Copy the lines below as they are; omit the images they contain.
-- START OF Given information --
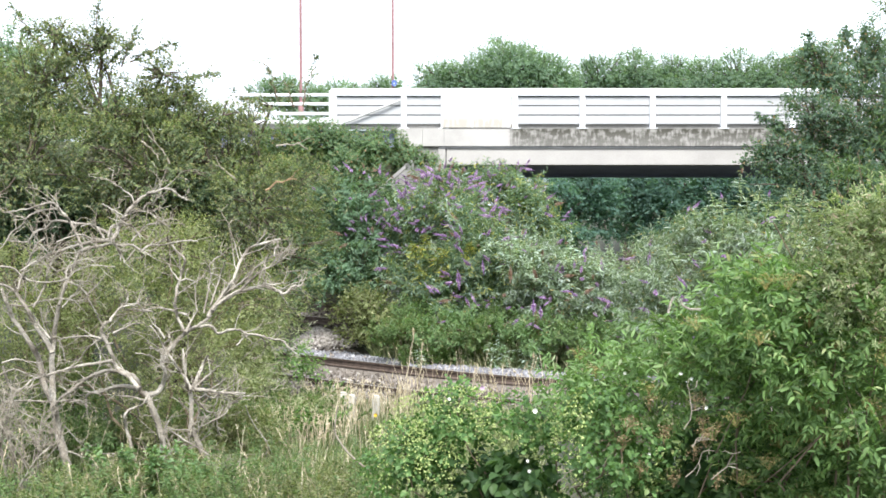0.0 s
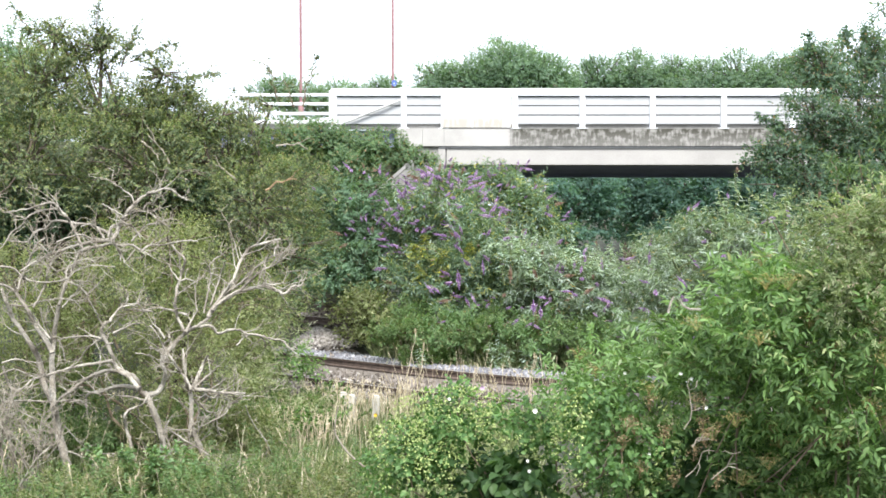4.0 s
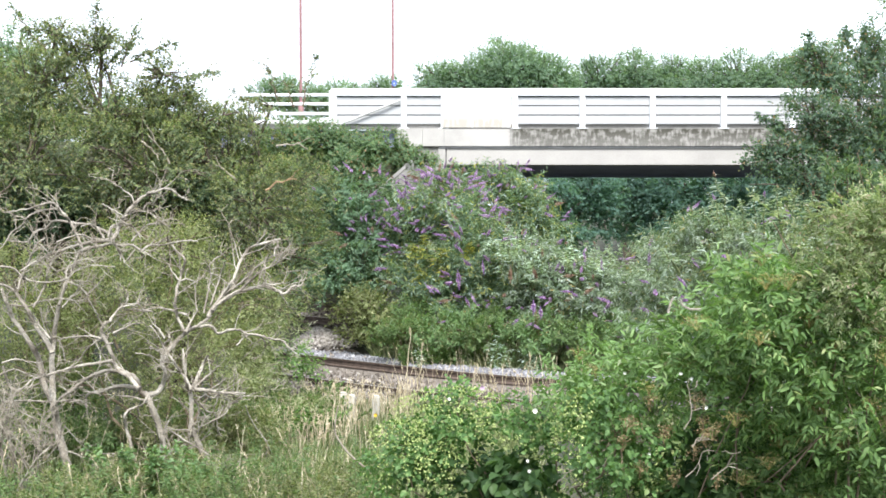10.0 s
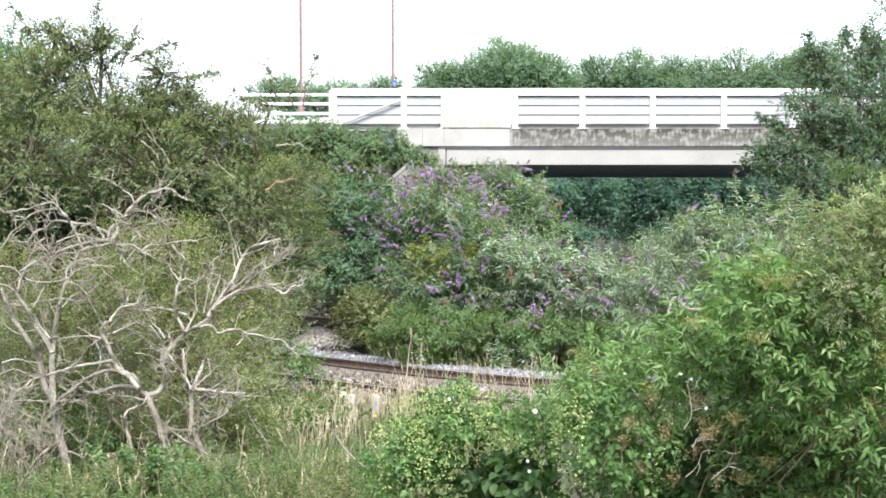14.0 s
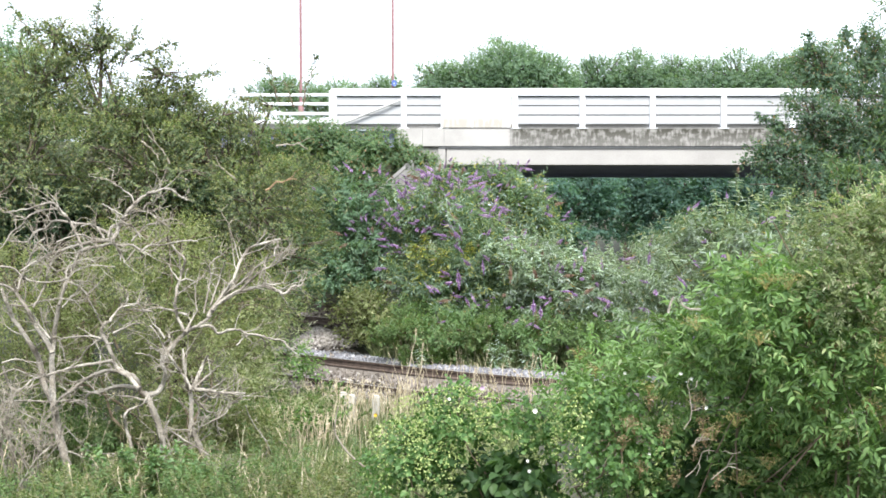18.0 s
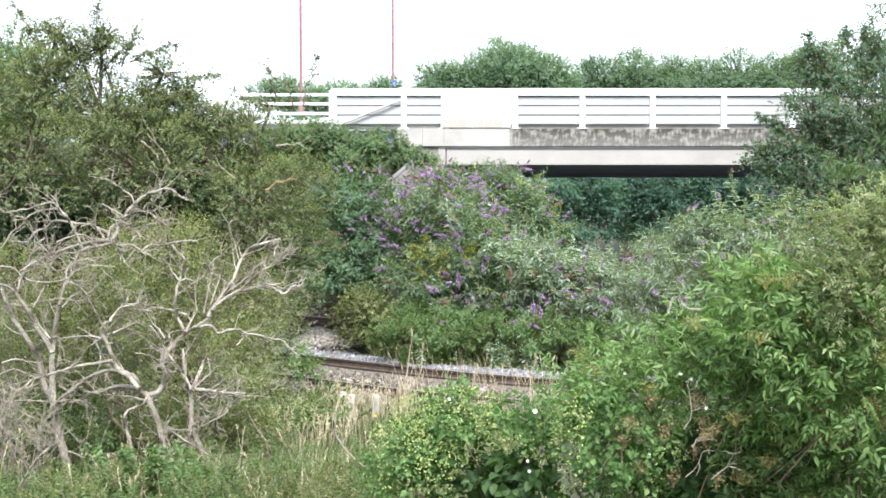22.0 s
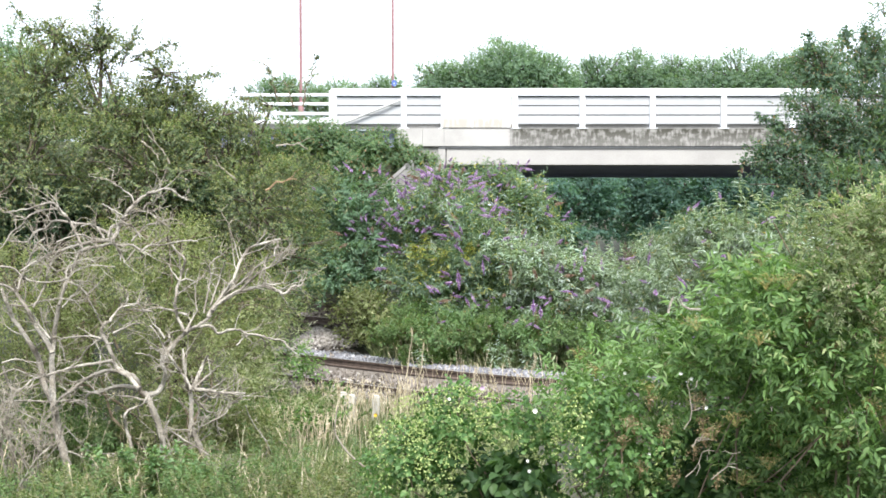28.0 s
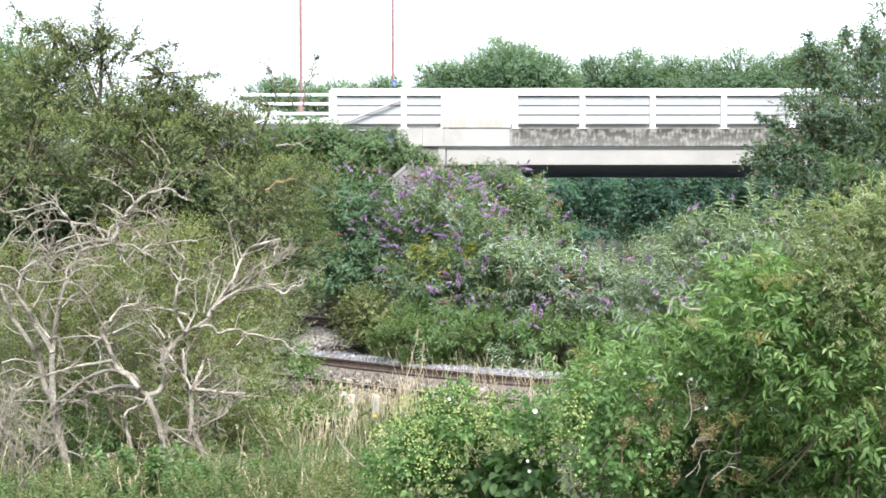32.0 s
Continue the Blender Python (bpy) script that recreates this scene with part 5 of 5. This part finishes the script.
-- END OF Given information --
Final result →
0.0 s
4.0 s
10.0 s
14.0 s
18.0 s
22.0 s
28.0 s
32.0 s
Continue the Blender Python (bpy) script that recreates this scene with part 5 of 5. This part finishes the script.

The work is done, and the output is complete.